Note: References to the National Institutes of Health, its programs or its staff, should not be viewed as an endorsement or implied endorsement of AesRx, its products or services. Additional information about sickle cell disease is available at:
Sickle Cell Anemia, http://www.nhlbi.nih.gov/health/dci/Diseases/Sca/SCA_WhatIs.html
Sickle Cell Disease, http://www.cdc.gov/NCBDDD/sicklecell/index.html
AesRx is a biopharmaceutical company dedicated to the development of treatments for two orphan diseases. The Company’s lead program (Aes-103) is targeted to the treatment of sickle cell disease.
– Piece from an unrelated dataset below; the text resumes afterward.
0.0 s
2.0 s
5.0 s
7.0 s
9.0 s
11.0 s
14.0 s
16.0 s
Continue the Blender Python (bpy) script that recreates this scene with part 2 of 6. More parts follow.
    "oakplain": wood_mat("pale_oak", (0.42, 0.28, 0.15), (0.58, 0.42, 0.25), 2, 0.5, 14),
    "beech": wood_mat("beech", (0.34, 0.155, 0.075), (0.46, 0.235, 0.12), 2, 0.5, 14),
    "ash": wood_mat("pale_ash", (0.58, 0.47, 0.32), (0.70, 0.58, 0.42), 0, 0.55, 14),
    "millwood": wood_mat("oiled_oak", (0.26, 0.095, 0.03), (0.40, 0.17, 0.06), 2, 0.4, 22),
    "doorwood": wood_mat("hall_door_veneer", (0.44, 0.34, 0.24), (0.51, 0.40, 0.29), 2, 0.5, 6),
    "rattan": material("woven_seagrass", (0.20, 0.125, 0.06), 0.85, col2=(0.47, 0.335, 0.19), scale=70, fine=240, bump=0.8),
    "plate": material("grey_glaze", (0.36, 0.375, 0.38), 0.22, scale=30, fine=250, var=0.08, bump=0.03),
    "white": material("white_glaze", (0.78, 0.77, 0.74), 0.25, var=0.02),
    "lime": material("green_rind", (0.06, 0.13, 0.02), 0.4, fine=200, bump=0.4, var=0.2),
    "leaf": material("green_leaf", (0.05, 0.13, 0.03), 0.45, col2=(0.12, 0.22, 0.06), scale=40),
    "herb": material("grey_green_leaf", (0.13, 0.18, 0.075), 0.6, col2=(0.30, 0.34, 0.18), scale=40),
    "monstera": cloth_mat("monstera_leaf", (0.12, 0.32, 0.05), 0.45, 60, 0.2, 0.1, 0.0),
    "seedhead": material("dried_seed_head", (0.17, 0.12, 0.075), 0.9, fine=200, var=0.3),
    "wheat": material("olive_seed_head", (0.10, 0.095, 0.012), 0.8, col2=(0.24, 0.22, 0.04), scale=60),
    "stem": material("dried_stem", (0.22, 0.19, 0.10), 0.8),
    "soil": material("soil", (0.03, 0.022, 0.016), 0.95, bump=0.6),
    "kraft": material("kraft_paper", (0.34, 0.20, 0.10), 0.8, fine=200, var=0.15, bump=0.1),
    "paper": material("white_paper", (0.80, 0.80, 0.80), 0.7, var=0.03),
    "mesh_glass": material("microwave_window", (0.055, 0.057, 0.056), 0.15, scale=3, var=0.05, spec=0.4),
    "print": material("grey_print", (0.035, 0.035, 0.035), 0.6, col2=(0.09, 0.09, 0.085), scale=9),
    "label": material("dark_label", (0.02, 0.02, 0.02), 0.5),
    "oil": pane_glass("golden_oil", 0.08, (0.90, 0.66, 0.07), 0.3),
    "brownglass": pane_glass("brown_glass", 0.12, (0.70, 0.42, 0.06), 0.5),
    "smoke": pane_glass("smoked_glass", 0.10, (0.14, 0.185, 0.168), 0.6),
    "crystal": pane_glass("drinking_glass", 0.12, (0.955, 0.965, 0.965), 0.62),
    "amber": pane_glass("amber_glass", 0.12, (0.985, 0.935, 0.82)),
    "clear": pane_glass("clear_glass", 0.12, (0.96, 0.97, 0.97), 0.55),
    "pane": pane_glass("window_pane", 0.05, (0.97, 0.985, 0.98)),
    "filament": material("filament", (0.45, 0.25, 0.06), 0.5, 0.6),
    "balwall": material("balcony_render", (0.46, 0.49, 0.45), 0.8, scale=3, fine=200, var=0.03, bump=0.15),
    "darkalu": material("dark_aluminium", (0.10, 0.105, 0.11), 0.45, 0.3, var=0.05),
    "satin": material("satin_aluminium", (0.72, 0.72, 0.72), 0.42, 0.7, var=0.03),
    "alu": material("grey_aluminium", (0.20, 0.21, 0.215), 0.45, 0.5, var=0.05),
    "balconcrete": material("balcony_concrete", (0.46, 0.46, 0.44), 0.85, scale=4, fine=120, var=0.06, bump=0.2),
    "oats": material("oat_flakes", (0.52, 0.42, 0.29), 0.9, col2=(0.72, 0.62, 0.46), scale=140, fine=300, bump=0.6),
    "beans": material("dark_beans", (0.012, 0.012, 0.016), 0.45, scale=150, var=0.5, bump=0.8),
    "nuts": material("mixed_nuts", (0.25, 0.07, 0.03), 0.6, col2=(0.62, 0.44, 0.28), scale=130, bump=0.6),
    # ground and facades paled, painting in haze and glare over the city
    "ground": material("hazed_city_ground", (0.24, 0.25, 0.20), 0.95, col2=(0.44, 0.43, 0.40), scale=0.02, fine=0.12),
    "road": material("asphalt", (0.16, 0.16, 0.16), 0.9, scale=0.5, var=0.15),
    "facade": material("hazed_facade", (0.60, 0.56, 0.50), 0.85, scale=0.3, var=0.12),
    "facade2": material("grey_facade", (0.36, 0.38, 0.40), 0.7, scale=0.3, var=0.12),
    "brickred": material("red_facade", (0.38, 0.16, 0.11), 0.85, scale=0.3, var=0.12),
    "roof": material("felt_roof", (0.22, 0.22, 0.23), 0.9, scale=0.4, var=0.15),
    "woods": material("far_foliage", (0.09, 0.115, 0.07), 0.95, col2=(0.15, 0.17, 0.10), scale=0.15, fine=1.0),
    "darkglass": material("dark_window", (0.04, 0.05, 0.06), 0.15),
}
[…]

Sickle cell disease is a recessive disorder of the hemoglobin which can lead to a wide range of serious, sometimes life-threatening, conditions including: chronic hemolytic anemia, chronic pain and acute painful crisis, stroke, acute chest syndrome, and cumulative damage to tissues and organs. More than 13 million individuals world-wide are afflicted with sickle cell disease. Aes-103 works by stabilizing sickle hemoglobin in the high oxygen affinity R-State. Sickle hemoglobin in the R-State cannot polymerize (sickle). In addition, data recently developed at the NIH indicates Aes-103 can stabilize red blood cells against physical shear stress. Vascular inflammation is a common feature of SCD. It exposes the sickle red blood cells to shear stress which in turn leads to cell death. Aes-103 may help prevent this.
AesRx’s second development program, Aes-210, is targeted to treat certain inflammatory diseases of the lower intestine, including distal ulcerative colitis, pouchitis and radiation induced proctitis.